Dans La Technique ou l’enjeu du siècle, Jacques Ellul explique la relation entre besoin et invention en empruntant la voie suivie par Basalla : tandis que les outils simples sont le résultat de besoins naturels, la technologie, elle, ne correspond à aucun groupe de besoins. Par conséquent, les progrès réalisés par la technologie ne sont pas dus à une liste de besoins qui s’élargit. La technologie est née et s’est développée parce qu’elle était possible. Le besoin et l’usage viennent après. L’exemple le plus frappant de cette thèse est peut-être l’invention de la bombe atomique. Cet objet, qui ne répond à aucun besoin humain, a conduit le célèbre politologue français Jacques Soustelle à déclarer : « Elle a été jugée nécessaire parce qu’elle était possible. » Cette phrase peut être lue comme une clé expliquant toutes les étapes de l’univers technique. Ainsi, la technologie est un système en circuit fermé qui exclut les besoins et les décisions humaines. Si le terrain et le résultat de la possibilité sont technologiques, alors la relation entre technologie et liberté doit être repensée.
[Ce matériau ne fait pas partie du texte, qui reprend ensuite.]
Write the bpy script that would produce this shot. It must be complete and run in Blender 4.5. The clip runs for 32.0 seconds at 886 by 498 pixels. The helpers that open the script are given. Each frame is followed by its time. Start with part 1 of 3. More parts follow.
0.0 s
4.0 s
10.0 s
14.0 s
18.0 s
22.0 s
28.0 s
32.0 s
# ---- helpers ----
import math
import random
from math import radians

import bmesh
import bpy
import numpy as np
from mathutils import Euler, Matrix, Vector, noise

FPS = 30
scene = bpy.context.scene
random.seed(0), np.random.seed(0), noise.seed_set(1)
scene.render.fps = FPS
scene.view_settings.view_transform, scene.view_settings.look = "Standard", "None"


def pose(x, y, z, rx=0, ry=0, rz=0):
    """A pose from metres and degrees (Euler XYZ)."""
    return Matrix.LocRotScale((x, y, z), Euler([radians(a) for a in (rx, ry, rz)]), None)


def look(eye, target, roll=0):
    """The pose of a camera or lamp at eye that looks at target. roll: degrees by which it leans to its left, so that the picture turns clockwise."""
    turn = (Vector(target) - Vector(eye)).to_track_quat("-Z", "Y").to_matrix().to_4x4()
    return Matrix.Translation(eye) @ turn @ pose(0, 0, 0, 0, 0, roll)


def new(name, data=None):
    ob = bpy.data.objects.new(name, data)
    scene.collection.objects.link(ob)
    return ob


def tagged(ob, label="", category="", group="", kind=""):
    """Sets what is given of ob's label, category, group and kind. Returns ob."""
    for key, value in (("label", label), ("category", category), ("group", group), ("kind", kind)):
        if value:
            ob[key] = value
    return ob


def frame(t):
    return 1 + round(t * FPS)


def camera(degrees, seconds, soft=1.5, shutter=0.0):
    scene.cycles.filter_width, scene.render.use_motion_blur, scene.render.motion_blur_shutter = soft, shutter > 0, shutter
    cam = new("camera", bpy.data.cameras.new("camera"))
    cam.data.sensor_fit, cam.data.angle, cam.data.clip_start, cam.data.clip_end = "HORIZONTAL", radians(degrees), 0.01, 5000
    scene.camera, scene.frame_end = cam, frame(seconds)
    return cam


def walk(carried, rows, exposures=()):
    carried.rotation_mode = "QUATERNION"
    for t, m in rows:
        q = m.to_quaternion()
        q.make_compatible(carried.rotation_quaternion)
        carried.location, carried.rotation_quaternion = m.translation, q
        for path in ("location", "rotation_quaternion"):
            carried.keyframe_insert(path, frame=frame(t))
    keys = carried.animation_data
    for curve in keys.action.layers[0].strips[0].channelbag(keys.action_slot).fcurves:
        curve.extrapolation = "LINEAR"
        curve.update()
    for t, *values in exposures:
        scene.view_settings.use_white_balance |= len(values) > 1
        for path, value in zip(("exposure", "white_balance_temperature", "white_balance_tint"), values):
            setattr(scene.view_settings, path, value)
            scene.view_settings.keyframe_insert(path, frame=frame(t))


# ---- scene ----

Premièrement, l’idée que ce n’est pas le besoin qui engendre la technologie, mais la technologie qui engendre le besoin, contredit l’idée marxiste selon laquelle la technologie libère. Si nos demandes s’adaptent à l’offre plutôt que l’offre à nos demandes, nous pourrions bien être confrontés à un espace de liberté de plus en plus restreint. L. J. Terlizzese formule cette restriction ainsi : « Quand tout est possible, rien ne l’est. » Lorsque la technologie crée un besoin à partir de la possibilité, la capacité de l’être humain à discerner ce qui est nécessaire de ce qui ne l’est pas s’affaiblit. De plus, lorsque la nécessité d’une chose est présumée, les jugements moraux à son sujet sont facilement suspendus. En effet, si quelque chose est accepté comme nécessaire, les questions morales sur son utilisation ou son obtention deviennent rarement un sujet d’investigation.

À ce stade, où la question du « pourquoi » se tait pour laisser place à celle du « comment », il n’est plus possible de parler de liberté. Deuxièmement, un jugement sur la nécessité d’une chose pousse celui qui porte ce jugement à faire des efforts pour l’obtenir. Ainsi, la nécessité se transforme en un but illusoire. Mais dans son sens véritable, le but (telos) ne fait pas référence à une telle causalité linéaire et la dépasse. Alors que la nécessité trace des limites, le but cherche à les transcender.

Un être humain n’est libre que lorsqu’il montre la volonté de ne pas obtenir une chose jugée nécessaire, bien qu’il ait la possibilité de le faire. Cette nécessité englobe non seulement ce qui est artificiel (ce que la technologie offre), mais aussi ce qui est naturel (ce que notre nature exige). L’homme commence à se libérer non pas en se soumettant à sa nature, mais en lui résistant. C’est à ce moment-là qu’il s’attache à la corde d’or et commence son ascension vers le sommet de la montagne.